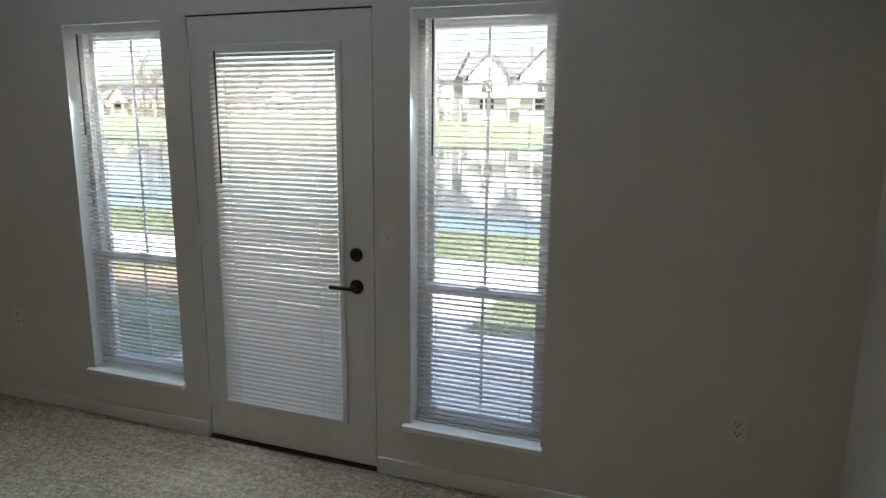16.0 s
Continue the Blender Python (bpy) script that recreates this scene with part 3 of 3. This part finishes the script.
part("prongs", boxes((-0.012, -0.009, 0.042, 0.058, 0.012, 0.02), (0.009, 0.012, 0.042, 0.058, 0.012, 0.02)), METAL, plug, "metal prongs")
coil = tagged(tube([(0.73, 6.93, 0.008), (0.68, 6.92, 0.006), (0.665, 6.98, 0.006), (0.71, 7.03, 0.008), (0.755, 7.035, 0.012), (0.71, 6.95, 0.012), (0.675, 6.94, 0.01)], 0.003, "cable_loop", DARK), "loose black loop of cable on the carpet", "cord")
hole = thing("cable_grommet", on_east(6.96, 0.169), "small black cable grommet low in the wall", "grommet")
part("grommet_ring", lathe([(0.011, 0), (0.011, 0.003), (0.004, 0.004)], TO_ROOM, 16), DARK, hole)

# ---- thermostat ----
th = thing("thermostat", on_west(1.274, 1.455, HX), "white wall thermostat with a small dark display", "thermostat")
part("housing", boxes((0, 0.07, -0.04, -0.004, 0, 0.128), bevel=0.005), PLASTIC, th, "white plastic housing")
part("back_plate", boxes((0.002, 0.068, -0.004, 0, 0.002, 0.126)), PLASTIC, th)
for i in range(14):
    z = 0.018 + i * 0.0052 + (0.018 if i > 6 else 0)
    part("vent_slit", boxes((-0.0006, 0.0, -0.0095, -0.0045, z, z + 0.002)), DARK, th)
part("display", boxes((0.006, 0.024, -0.0406, -0.04, 0.092, 0.114)), DARK, th, "dark display window")
part("dial", lathe([(0.009, 0), (0.008, 0.003)], Matrix.Translation((0.042, -0.04, 0.103)) @ TO_ROOM, 16), GREYPLASTIC, th, "small grey dial")
for x in (0.03, 0.046):
    part("button", lathe([(0.0035, 0), (0.003, 0.003)], Matrix.Translation((x, -0.04, 0.022)) @ TO_ROOM, 12), PLASTIC, th)
part("printed_mark", boxes((0.022, 0.036, -0.0403, -0.04, 0.076, 0.078)), GREYPLASTIC, th, "small grey printed mark")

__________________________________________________

### To be done
The pictures should not be reproduced; quote all of the other material exactly.

### Answer to this exercise
16.0 s
Continue the Blender Python (bpy) script that recreates this scene with part 3 of 3. This part finishes the script.
part("prongs", boxes((-0.012, -0.009, 0.042, 0.058, 0.012, 0.02), (0.009, 0.012, 0.042, 0.058, 0.012, 0.02)), METAL, plug, "metal prongs")
coil = tagged(tube([(0.73, 6.93, 0.008), (0.68, 6.92, 0.006), (0.665, 6.98, 0.006), (0.71, 7.03, 0.008), (0.755, 7.035, 0.012), (0.71, 6.95, 0.012), (0.675, 6.94, 0.01)], 0.003, "cable_loop", DARK), "loose black loop of cable on the carpet", "cord")
hole = thing("cable_grommet", on_east(6.96, 0.169), "small black cable grommet low in the wall", "grommet")
part("grommet_ring", lathe([(0.011, 0), (0.011, 0.003), (0.004, 0.004)], TO_ROOM, 16), DARK, hole)

# ---- thermostat ----
th = thing("thermostat", on_west(1.274, 1.455, HX), "white wall thermostat with a small dark display", "thermostat")
part("housing", boxes((0, 0.07, -0.04, -0.004, 0, 0.128), bevel=0.005), PLASTIC, th, "white plastic housing")
part("back_plate", boxes((0.002, 0.068, -0.004, 0, 0.002, 0.126)), PLASTIC, th)
for i in range(14):
    z = 0.018 + i * 0.0052 + (0.018 if i > 6 else 0)
    part("vent_slit", boxes((-0.0006, 0.0, -0.0095, -0.0045, z, z + 0.002)), DARK, th)
part("display", boxes((0.006, 0.024, -0.0406, -0.04, 0.092, 0.114)), DARK, th, "dark display window")
part("dial", lathe([(0.009, 0), (0.008, 0.003)], Matrix.Translation((0.042, -0.04, 0.103)) @ TO_ROOM, 16), GREYPLASTIC, th, "small grey dial")
for x in (0.03, 0.046):
    part("button", lathe([(0.0035, 0), (0.003, 0.003)], Matrix.Translation((x, -0.04, 0.022)) @ TO_ROOM, 12), PLASTIC, th)
part("printed_mark", boxes((0.022, 0.036, -0.0403, -0.04, 0.076, 0.078)), GREYPLASTIC, th, "small grey printed mark")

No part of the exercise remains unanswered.